Job
Output the material beneath this task exactly, images excluded.

___

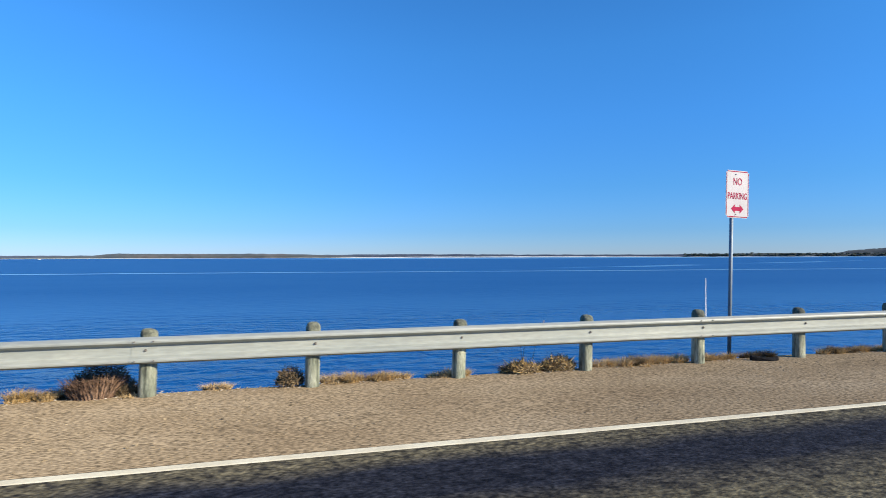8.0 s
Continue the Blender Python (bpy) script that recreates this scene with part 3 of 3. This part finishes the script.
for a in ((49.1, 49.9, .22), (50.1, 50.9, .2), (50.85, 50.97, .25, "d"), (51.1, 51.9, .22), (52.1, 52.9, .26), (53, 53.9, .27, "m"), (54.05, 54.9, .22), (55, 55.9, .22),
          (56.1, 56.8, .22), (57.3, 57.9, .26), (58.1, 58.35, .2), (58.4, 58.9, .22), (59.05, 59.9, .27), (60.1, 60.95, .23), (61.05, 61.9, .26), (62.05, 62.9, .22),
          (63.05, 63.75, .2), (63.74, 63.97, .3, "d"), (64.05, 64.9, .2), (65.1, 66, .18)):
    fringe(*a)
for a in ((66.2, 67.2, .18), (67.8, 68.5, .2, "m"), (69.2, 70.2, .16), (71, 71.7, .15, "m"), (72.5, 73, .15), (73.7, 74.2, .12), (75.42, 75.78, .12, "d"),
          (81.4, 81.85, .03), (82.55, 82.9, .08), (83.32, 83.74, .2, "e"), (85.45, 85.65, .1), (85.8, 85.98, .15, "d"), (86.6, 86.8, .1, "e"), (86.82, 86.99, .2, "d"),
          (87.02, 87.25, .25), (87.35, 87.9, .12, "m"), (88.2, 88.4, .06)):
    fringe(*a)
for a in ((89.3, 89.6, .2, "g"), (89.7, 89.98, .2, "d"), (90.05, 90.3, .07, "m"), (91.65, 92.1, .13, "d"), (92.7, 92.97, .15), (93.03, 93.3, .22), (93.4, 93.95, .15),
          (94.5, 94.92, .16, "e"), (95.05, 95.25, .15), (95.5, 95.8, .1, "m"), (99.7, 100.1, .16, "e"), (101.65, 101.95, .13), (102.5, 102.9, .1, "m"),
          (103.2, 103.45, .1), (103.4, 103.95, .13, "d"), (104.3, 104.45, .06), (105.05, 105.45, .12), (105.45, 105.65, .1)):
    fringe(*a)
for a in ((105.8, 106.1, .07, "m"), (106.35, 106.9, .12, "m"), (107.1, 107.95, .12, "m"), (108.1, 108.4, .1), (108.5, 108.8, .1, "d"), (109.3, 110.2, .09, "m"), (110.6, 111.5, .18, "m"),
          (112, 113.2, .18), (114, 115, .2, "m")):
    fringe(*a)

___

Output for this task
8.0 s
Continue the Blender Python (bpy) script that recreates this scene with part 3 of 3. This part finishes the script.
for a in ((49.1, 49.9, .22), (50.1, 50.9, .2), (50.85, 50.97, .25, "d"), (51.1, 51.9, .22), (52.1, 52.9, .26), (53, 53.9, .27, "m"), (54.05, 54.9, .22), (55, 55.9, .22),
          (56.1, 56.8, .22), (57.3, 57.9, .26), (58.1, 58.35, .2), (58.4, 58.9, .22), (59.05, 59.9, .27), (60.1, 60.95, .23), (61.05, 61.9, .26), (62.05, 62.9, .22),
          (63.05, 63.75, .2), (63.74, 63.97, .3, "d"), (64.05, 64.9, .2), (65.1, 66, .18)):
    fringe(*a)
for a in ((66.2, 67.2, .18), (67.8, 68.5, .2, "m"), (69.2, 70.2, .16), (71, 71.7, .15, "m"), (72.5, 73, .15), (73.7, 74.2, .12), (75.42, 75.78, .12, "d"),
          (81.4, 81.85, .03), (82.55, 82.9, .08), (83.32, 83.74, .2, "e"), (85.45, 85.65, .1), (85.8, 85.98, .15, "d"), (86.6, 86.8, .1, "e"), (86.82, 86.99, .2, "d"),
          (87.02, 87.25, .25), (87.35, 87.9, .12, "m"), (88.2, 88.4, .06)):
    fringe(*a)
for a in ((89.3, 89.6, .2, "g"), (89.7, 89.98, .2, "d"), (90.05, 90.3, .07, "m"), (91.65, 92.1, .13, "d"), (92.7, 92.97, .15), (93.03, 93.3, .22), (93.4, 93.95, .15),
          (94.5, 94.92, .16, "e"), (95.05, 95.25, .15), (95.5, 95.8, .1, "m"), (99.7, 100.1, .16, "e"), (101.65, 101.95, .13), (102.5, 102.9, .1, "m"),
          (103.2, 103.45, .1), (103.4, 103.95, .13, "d"), (104.3, 104.45, .06), (105.05, 105.45, .12), (105.45, 105.65, .1)):
    fringe(*a)
for a in ((105.8, 106.1, .07, "m"), (106.35, 106.9, .12, "m"), (107.1, 107.95, .12, "m"), (108.1, 108.4, .1), (108.5, 108.8, .1, "d"), (109.3, 110.2, .09, "m"), (110.6, 111.5, .18, "m"),
          (112, 113.2, .18), (114, 115, .2, "m")):
    fringe(*a)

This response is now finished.